The Valuation Gap
While the global crude oil benchmark has retreated to approximately $90 per barrel—a nearly 20% decline throughout May 2026—the anticipated relief for the Indian transport sector has failed to materialize. The All India Motor Transport Congress (AIMTC) has escalated its appeal to the central government, highlighting the widening disconnect between global commodity prices and domestic pump rates. For the transport fraternity, this isn't merely a matter of margins; it is an existential struggle, as diesel represents nearly 60% of total operating expenses for commercial fleets.
The Analytical Deep Dive: A Market Out of Sync
The current standoff exposes a structural rigidness in India's fuel pricing mechanism. Although retail fuel pricing was theoretically deregulated years ago, state-run Oil Marketing Companies (OMCs) have been forced into a balancing act. Recent geopolitical instability, specifically the West Asia crisis and disruptions at the Strait of Hormuz, has kept energy markets volatile. Indian OMCs recently lifted a four-year price freeze, implementing four separate retail hikes in May 2026 alone to mitigate losses, even as global prices began to soften. This creates a scenario where the lag in price transmission—compounded by local taxes, state-level VAT, and cess structures—prevents the immediate pass-through of global price corrections to the end consumer.
The Forensic Bear Case: Structural Risks
From an institutional perspective, the situation is increasingly precarious. State-run retailers are reportedly bleeding nearly ₹600 crore daily, a deficit that becomes unsustainable if crude prices remain volatile. Furthermore, the government’s attempt to shield retail consumers from price shocks has inadvertently triggered supply distortions. Industrial buyers are increasingly diverting demand from bulk channels—where prices reflect market reality—to retail outlets, leading to regional fuel shortages and artificial, localized pressure at pumps. This arbitrage behavior not only strains OMCs’ working capital but also forces local administrations to deploy enforcement squads to curb hoarding and black marketing, highlighting a breakdown in market efficiency.
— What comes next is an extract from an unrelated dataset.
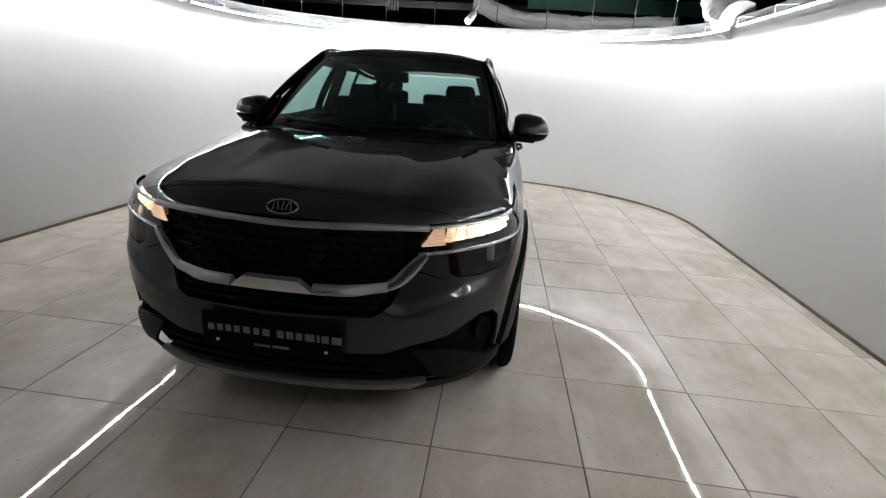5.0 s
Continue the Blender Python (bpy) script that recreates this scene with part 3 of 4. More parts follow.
# roof, windscreen, bonnet
ROOF_Z = curve([-3.3, -3.1, -2.7, -2.2, -1.7, -1.3, -1.08, -0.9], [1.507, 1.541, 1.585, 1.616, 1.623, 1.609, 1.576, 1.52], 0.06)


def roof(x, y):
    return Vector((x, y, ROOF_Z(x) - 0.05 * abs(y / 0.58) ** 3.2))


skin("roof", [(-1.10, 0), (-1.11, .2), (-1.135, .4), (-1.165, .545), (-1.4, .575), (-2.3, .572), (-2.7, .548), (-2.9, .52), (-2.98, .505), (-2.98, -.505), (-2.9, -.52), (-2.7, -.548), (-2.3, -.572), (-1.4, -.575), (-1.165, -.545), (-1.135, -.4), (-1.11, -.2)],
     roof, M_PAINT, car, step=(.08, .06))
skin("rear_spoiler", [(-2.985, .505), (-3.08, .51), (-3.15, .49), (-3.20, 0), (-3.15, -.49), (-3.08, -.51), (-2.985, -.505)], roof, M_PAINT, car, step=(.06, .06), depth=.035)
WB = curve([0, .2, .4, .6, .74], [-.335, -.35, -.395, -.485, -.585], 0.03)
WH = curve([0, .2, .4, .56], [-1.085, -1.092, -1.115, -1.16], 0.03)


def screen(u, v):
    yb, yh = u * 0.735, u * 0.548
    a = Vector((WB(abs(yb)), yb, 1.085 + 0.02 * abs(u) ** 2))
    b = roof(WH(abs(yh)), yh)
    p = a.lerp(b, v)
    n = Vector((0.52, 0, 0.85))
    return p + n * (0.025 * 4 * v * (1 - v) * 0.6)


skin("windscreen", [(-1, 0), (1, 0), (1, 1), (-1, 1)], screen, M_GLASS, car, "clear green-tinted windscreen", step=(.03, .03), depth=.005, fine=.1)
skin("screen_border", [(-1, .0), (1, .0), (1, .045), (-1, .045)], lambda u, v: screen(u, v) + Vector((.52, 0, .85)) * .0015, M_GLOSSB, car, step=(.03, .025), depth=.002, fine=.05)
skin("screen_border", [(-1, .93), (1, .93), (1, 1.0), (-1, 1.0)], lambda u, v: screen(u, v) + Vector((.52, 0, .85)) * .0015, M_GLOSSB, car, step=(.03, .025), depth=.002, fine=.05)
for sg in (1, -1):
    skin("screen_border", [(sg * .955, .045), (sg, .045), (sg, .93), (sg * .955, .93)], lambda u, v: screen(u, v) + Vector((.52, 0, .85)) * .0015, M_GLOSSB, car, step=(.03, .025), depth=.002, fine=.05)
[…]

The Future Outlook: Policy Tightrope
Looking forward, the government faces a binary choice: either absorb further losses to contain inflationary pressure or allow a more market-aligned pricing mechanism that risks a sharp spike in retail inflation. With the Reserve Bank of India closely monitoring the Consumer Price Index, which is sensitive to logistics costs, the path for fuel policy remains constrained. Analysts suggest that unless global crude stabilizes significantly below current levels, the expectation for a coordinated reduction in domestic fuel prices may remain unmet, forcing the logistics industry to absorb higher costs or pass them on to end consumers through increased freight rates.